| Longhorn Tours
Barnesville, Ohio 43713 USA
Rose - 740 758 5050
Sept. 21, 2018
For Immediate Release Please
Celebration of 33 Years of Service
Barnesville, OH -- "Old Red" the hooked up, dented, bounced around, elderly 24 passenger bus was retired with a celebration-of-life service on Sept 11, 2018. The beloved "Old Red" has served faithfully, and sometimes not so faithful, for 38 years. It was a sad, mixed blessing, happy day. Although Red's last run up to one of the highest points on Dickinson Cattle Co was uneventful, not all of Old Red's land voyages were without incident.
In 2001 the maiden voyage of Longhorns Head To Tail Tours included the Mayor, and Barnesville Chamber of Commerce officials. The hard bumpy last-years for this grand old bus are just beginning.
As Old Red aged the jumper cables were needed more often. Different parts seem to have new sounds and unappreciated screaks increased. Red had been buried in ranch mud, high centered on rocks, pulled out by tractors, once hung a corner on the guest pavilion, poked by Watusi horns and one even got her head and horns caught in the door causing a rapid exit of guests out the back escape.
Old Red came off the Detroit Chevrolet assembly line in 1985. Red's first, and best 206,273 miles were easy hauling children for a Meigs County public school up until 2001 when purchased by Longhorns Head To Tail Tours of Barnesville, OH. Red saw hundreds of kids hammered over the head with books and pig-tails yanked, yet seldom was one culprit proven guilty.
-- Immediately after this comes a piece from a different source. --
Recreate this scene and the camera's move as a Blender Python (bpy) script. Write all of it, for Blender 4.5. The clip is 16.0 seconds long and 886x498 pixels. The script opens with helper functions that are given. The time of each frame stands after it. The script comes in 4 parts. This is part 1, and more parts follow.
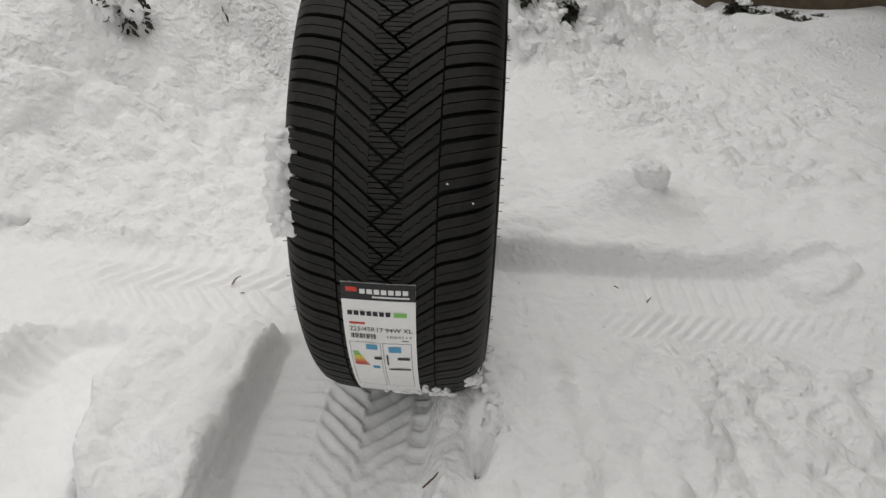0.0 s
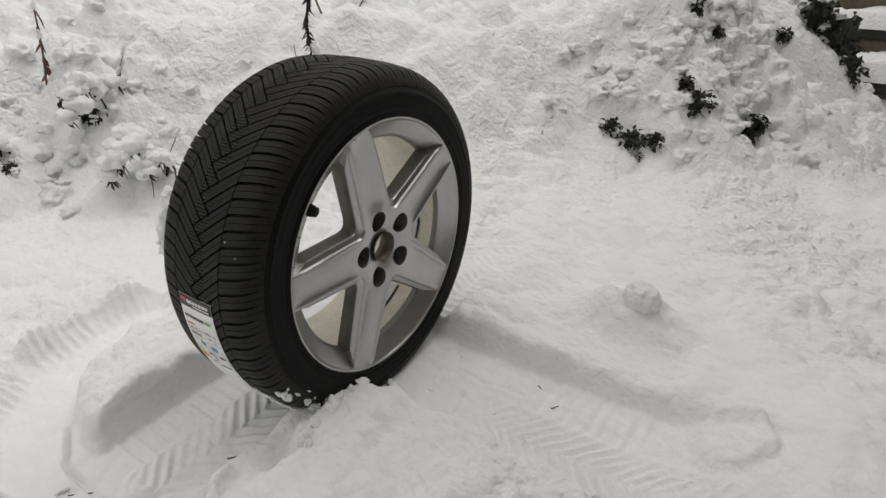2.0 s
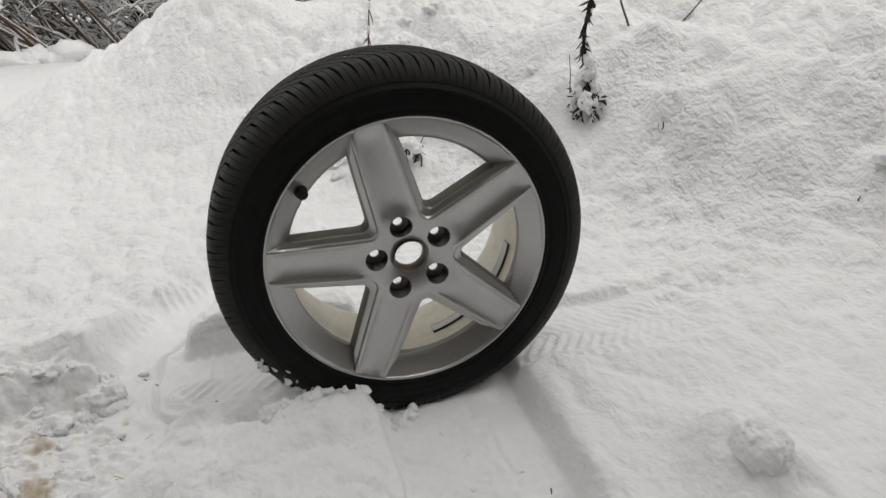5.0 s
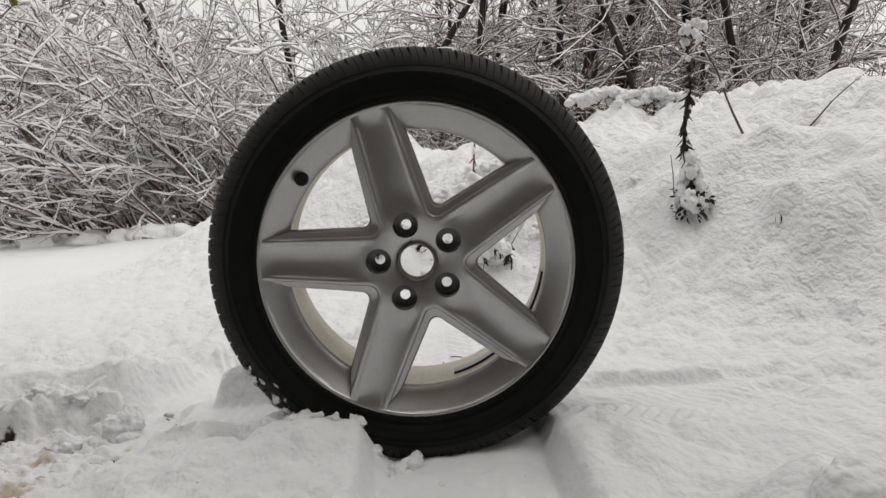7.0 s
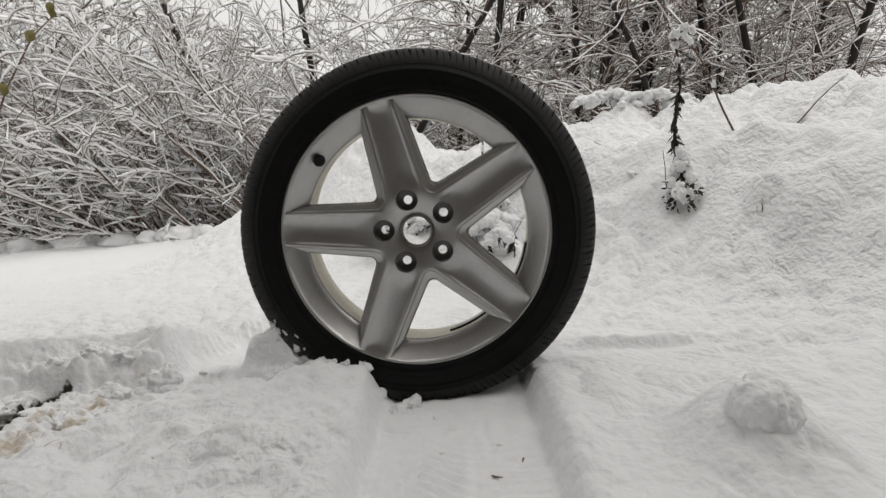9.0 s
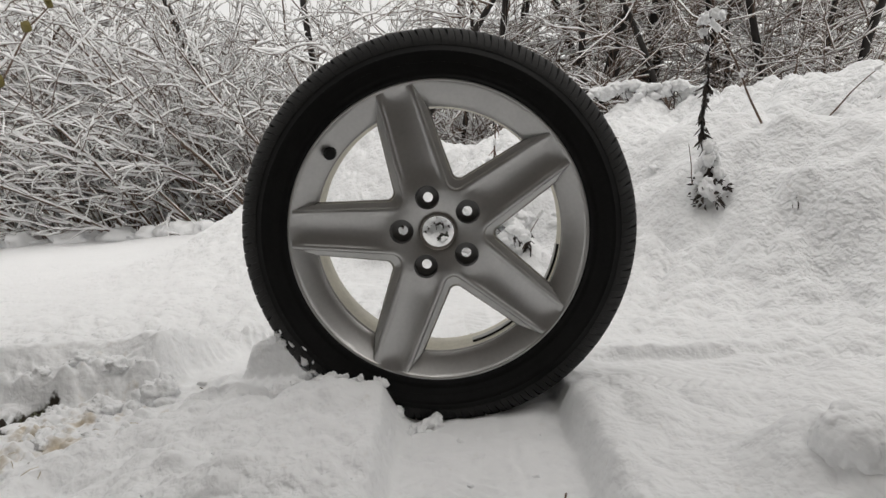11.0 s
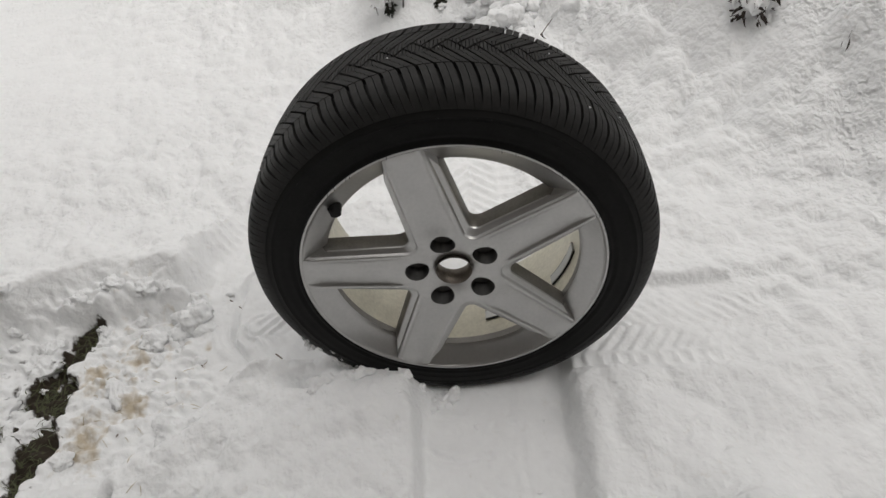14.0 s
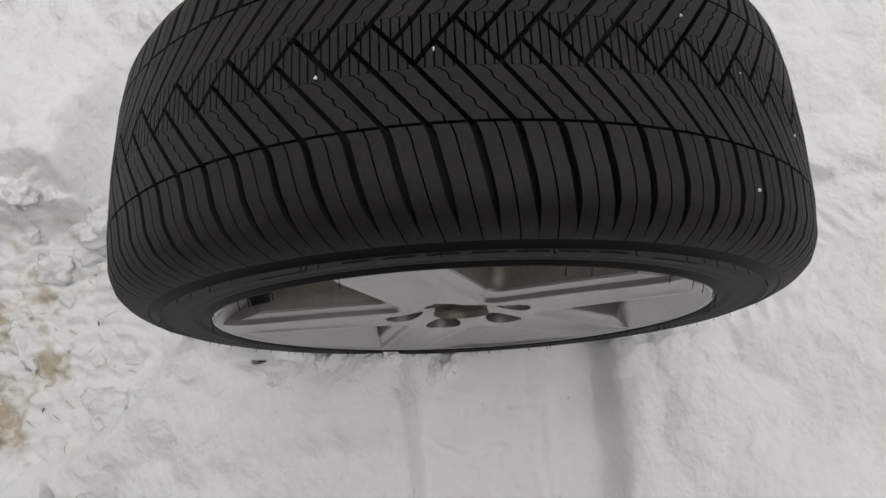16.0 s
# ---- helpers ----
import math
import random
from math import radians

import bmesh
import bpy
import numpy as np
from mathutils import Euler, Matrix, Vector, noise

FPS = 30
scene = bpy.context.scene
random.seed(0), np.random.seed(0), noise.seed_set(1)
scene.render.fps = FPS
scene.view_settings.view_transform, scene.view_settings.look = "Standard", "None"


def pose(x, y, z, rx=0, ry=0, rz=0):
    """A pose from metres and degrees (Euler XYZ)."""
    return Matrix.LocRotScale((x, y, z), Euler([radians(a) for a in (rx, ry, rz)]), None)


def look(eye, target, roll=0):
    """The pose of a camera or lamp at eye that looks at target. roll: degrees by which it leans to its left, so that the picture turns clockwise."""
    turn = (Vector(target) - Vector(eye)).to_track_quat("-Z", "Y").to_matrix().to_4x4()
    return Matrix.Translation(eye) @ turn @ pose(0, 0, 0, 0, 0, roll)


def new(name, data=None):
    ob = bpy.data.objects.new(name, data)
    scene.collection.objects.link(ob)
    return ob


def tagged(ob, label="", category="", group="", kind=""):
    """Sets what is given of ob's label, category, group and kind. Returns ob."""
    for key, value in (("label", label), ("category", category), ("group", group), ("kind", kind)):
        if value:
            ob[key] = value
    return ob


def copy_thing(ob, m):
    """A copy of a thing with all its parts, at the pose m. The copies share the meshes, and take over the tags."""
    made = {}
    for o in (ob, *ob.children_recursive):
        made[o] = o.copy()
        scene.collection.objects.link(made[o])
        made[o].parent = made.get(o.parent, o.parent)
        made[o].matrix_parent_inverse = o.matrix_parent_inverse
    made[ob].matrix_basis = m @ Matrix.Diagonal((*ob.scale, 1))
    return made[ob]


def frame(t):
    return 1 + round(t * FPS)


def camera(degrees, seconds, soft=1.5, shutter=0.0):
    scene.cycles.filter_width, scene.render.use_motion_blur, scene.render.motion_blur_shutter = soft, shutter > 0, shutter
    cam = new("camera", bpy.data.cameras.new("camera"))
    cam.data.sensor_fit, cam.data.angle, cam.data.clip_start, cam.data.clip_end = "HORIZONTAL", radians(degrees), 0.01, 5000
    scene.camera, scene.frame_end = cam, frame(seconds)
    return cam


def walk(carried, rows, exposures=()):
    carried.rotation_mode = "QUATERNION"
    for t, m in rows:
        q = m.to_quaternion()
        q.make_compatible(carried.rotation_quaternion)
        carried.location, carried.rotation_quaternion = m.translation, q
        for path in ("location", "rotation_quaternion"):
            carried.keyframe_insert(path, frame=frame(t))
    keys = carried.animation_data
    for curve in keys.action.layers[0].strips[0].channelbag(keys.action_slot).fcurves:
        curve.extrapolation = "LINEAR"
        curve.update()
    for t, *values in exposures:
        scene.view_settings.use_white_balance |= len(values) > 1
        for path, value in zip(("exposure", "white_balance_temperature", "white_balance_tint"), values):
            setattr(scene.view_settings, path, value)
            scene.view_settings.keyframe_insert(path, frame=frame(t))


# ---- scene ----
cam = camera(70.4, 16.0)
PATH = [
    (0, (0.076, -0.837, 0.64), (-0.007, 0.909, -0.332), 1.7),
    (0.5, (0.24, -0.93, 0.674), (-0.047, 0.835, -0.222), 1.9),
    (1, (0.425, -0.959, 0.726), (-0.145, 0.762, -0.118), 2.2),
    (1.5, (0.604, -0.87, 0.746), (-0.181, 0.777, -0.074), 2.1),
    (2, (0.74, -0.798, 0.77), (-0.257, 0.729, -0.051), 2.2),
    (2.5, (0.885, -0.706, 0.782), (-0.321, 0.656, -0.048), 2.2),
    (3, (0.967, -0.606, 0.777), (-0.4, 0.59, -0.061), 2.1),
    (3.5, (1.002, -0.459, 0.78), (-0.5, 0.554, -0.068), 1.9),
    (4, (1.021, -0.398, 0.772), (-0.593, 0.415, -0.083), 1.6),
    (4.2, (1.033, -0.366, 0.772), (-0.621, 0.369, -0.079), 1.4),
    (6.3, (0.93, -0.014, 0.555), (-0.992, 0.118, 0.017), 1.1),
    (6.5, (0.936, 0.0, 0.521), (-1.022, 0.098, 0.121), 0.9),
    (7, (1.007, 0.023, 0.431), (-0.981, 0.056, 0.211), 1.0),
    (7.5, (1.069, 0.041, 0.402), (-0.921, 0.039, 0.211), 0.9),
    (8, (1.129, 0.055, 0.397), (-0.861, 0.034, 0.204), 0.9),
    (8.5, (1.165, 0.061, 0.392), (-0.826, 0.034, 0.197), 0.9),
    (9, (1.17, 0.064, 0.388), (-0.82, 0.031, 0.189), 1.0),
    (11.5, (1.048, 0.011, 0.39), (-0.938, -0.024, 0.161), 1.2),
    (12, (1.051, 0.002, 0.452), (-0.906, -0.034, 0.038), 1.0),
    (12.5, (1.019, 0.004, 0.609), (-0.863, -0.031, -0.067), 0.6),
    (13, (0.933, -0.01, 0.795), (-0.862, -0.041, -0.085), 0.4),
    (13.5, (0.861, -0.023, 0.913), (-0.8, -0.047, -0.2), 0.1),
    (14, (0.778, -0.020, 0.979), (-0.700, -0.013, -0.369), -0.1),
    (14.5, (0.661, -0.036, 0.988), (-0.566, 0.021, -0.590), 0.9),
    (15, (0.482, -0.031, 0.980), (-0.513, 0.024, -0.754), 1.1),
    (15.5, (0.322, -0.056, 0.963), (-0.432, -0.004, -0.889), 1.8),
    (16, (0.197, -0.029, 0.926), (-0.338, 0.015, -1.012), 2.2),
]
walk(cam, [(t, look(eye, target, roll)) for t, eye, target, roll in PATH])

# ---- light: bright overcast winter sky ----
world = bpy.data.worlds.new("overcast_sky")
scene.world = world
world.use_nodes = True
wn = world.node_tree.nodes
wl = world.node_tree.links
sky = wn.new("ShaderNodeTexSky")
sky.sky_type = "NISHITA"
sky.sun_disc = False
sky.sun_elevation = radians(65)
sky.sun_rotation = radians(49)
sky.dust_density = 4.0
cloud = wn.new("ShaderNodeMix")          # a closed cloud layer over the clear sky
cloud.data_type = "RGBA"
cloud.inputs["Factor"].default_value = 0.85
thin = wn.new("ShaderNodeVectorMath")
thin.operation = "SCALE"
thin.inputs["Scale"].default_value = 0.10
wl.new(sky.outputs["Color"], thin.inputs[0])
wl.new(thin.outputs[0], cloud.inputs[6])
cloud.inputs[7].default_value = (0.890, 0.865, 0.826, 1)
wl.new(cloud.outputs[2], wn["Background"].inputs["Color"])
wn["Background"].inputs["Strength"].default_value = 1.0
sun_data = bpy.data.lights.new("sun", "SUN")
sun_data.energy = 0.95
sun_data.angle = radians(40)
sun_data.color = (1.0, 0.985, 0.96)
sun = new("sun", sun_data)
sun.matrix_world = look((1.5, 1.3, 4.2), (0, 0, 0))
scene.view_settings.exposure = 0.08


# ---- materials ----
def material(name, color, rough=0.5, metal=0.0, noise=0.0, scale=20.0, bump=0.0, bump_scale=200.0, bump_dist=0.002, spec=0.5, coat=0.0):
    """Principled surface with two scales of colour variation and fine relief."""
    m = bpy.data.materials.new(name)
    m.use_nodes = True
    n, l = m.node_tree.nodes, m.node_tree.links
    p = n["Principled BSDF"]
    p.inputs["Roughness"].default_value = rough
    p.inputs["Metallic"].default_value = metal
    p.inputs["Specular IOR Level"].default_value = spec
    p.inputs["Coat Weight"].default_value = coat
    p.inputs["Base Color"].default_value = (*color, 1)
    co = n.new("ShaderNodeTexCoord")
    if noise:
        a = n.new("ShaderNodeTexNoise")
        a.inputs["Scale"].default_value = scale
        a.inputs["Detail"].default_value = 8
        b = n.new("ShaderNodeTexNoise")
        b.inputs["Scale"].default_value = scale * 7.3
        b.inputs["Detail"].default_value = 4
        add = n.new("ShaderNodeMath")
        add.operation = "ADD"
        ramp = n.new("ShaderNodeMapRange")
        ramp.inputs["From Min"].default_value = 0.6
        ramp.inputs["From Max"].default_value = 1.4
        ramp.inputs["To Min"].default_value = 1 - noise
        ramp.inputs["To Max"].default_value = 1 + noise
        mul = n.new("ShaderNodeVectorMath")
        mul.operation = "SCALE"
        mul.inputs[0].default_value = color
        l.new(co.outputs["Object"], a.inputs["Vector"])
        l.new(co.outputs["Object"], b.inputs["Vector"])
        l.new(a.outputs["Fac"], add.inputs[0])
        l.new(b.outputs["Fac"], add.inputs[1])
        l.new(add.outputs[0], ramp.inputs["Value"])
        l.new(ramp.outputs[0], mul.inputs["Scale"])
        l.new(mul.outputs[0], p.inputs["Base Color"])
    if bump:
        c = n.new("ShaderNodeTexNoise")
        c.inputs["Scale"].default_value = bump_scale
        c.inputs["Detail"].default_value = 6
        bm_ = n.new("ShaderNodeBump")
        bm_.inputs["Strength"].default_value = bump
        bm_.inputs["Distance"].default_value = bump_dist
        l.new(co.outputs["Object"], c.inputs["Vector"])
        l.new(c.outputs["Fac"], bm_.inputs["Height"])
        l.new(bm_.outputs["Normal"], p.inputs["Normal"])
    return m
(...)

When Red's home became Longhorns Head To Tail an older set of passengers were a little more mellow on the aging seat covers. Red was in service for narrated tours of the Longhorn ranch for most of 18 bouncy years.
Red started out with the traditional yellow and black public school colors. Promptly when hitting the tourism trails he was painted bright purple with spots. A 10 foot long tail was installed to swing gracefully in the back -- everything else in the pasture had a tail -- why not? Later in the evolution of service Red received the bright Red color which was proudly carried to his eternal rest.
As Old Red helped entertain and educate guests of Longhorns Head To Tail Tours, often driving in the middle of a Dickinson Cattle Company herd was a normal thing.
Red had some problems. Normal buses don't have coon problems. When a tour narrator would accidentally leave a small door opening, the aggravating varmints would sneak in to eat the cow candy treats remaining on the bus. At times there were coon tracks on-top-of, under and all around the dash, seats and even windows. Tour guests had to wait until the coonulation process was fumigated.
Old Red was made in the USA with no flimsy plastic parts or computer components to short out; made to wear to the very last and keep going and going -- something of bygone golden years.
Over the years several horns were installed. First the standard weak Chevrolet mellow sound, then an old-fashioned ooga horn, a high pitch truck horn, then after the excessive pasture bouncing just no horn at all.
The maiden voyage was in 2001 with the Barnesville Chamber of Commerce. There was an official ribbon cutting. Celebrities from the local area declared that the tours were a hit and thousands of people, of all ages have ridden Red the following years, rubbernecking out the windows. Thousands of pounds of cow candy have been handed out the windows to anxiously waiting long-horned cattle.
On September 11 a special Celebration Of Life Service was held for the retiring "Old Red." Current tour narrators were on hand in appreciation of a life well served. No special stone will be erected -- Old Red will be his own memorial, up above highway #800.
Unlike Red, most end-of-life school buses are melted for recycled steel. An EPA government program, supposedly to reduce emissions, now offers select government (not private) school buses a 25% of new purchase price if the bus is cut in half and a 3" hole is drilled through the motor.
Due to the great years of service the owners decided to rest Red on a tall hill with a mile of visibility from Ohio State Highway #800. Old Red lives on, no torches, no coons or possum -- the doors are closed. There is a clear view for thousands of people to recall Old Red's great service to all who were lucky enough to have been aboard. Old Red stands proudly -- as his own memorial.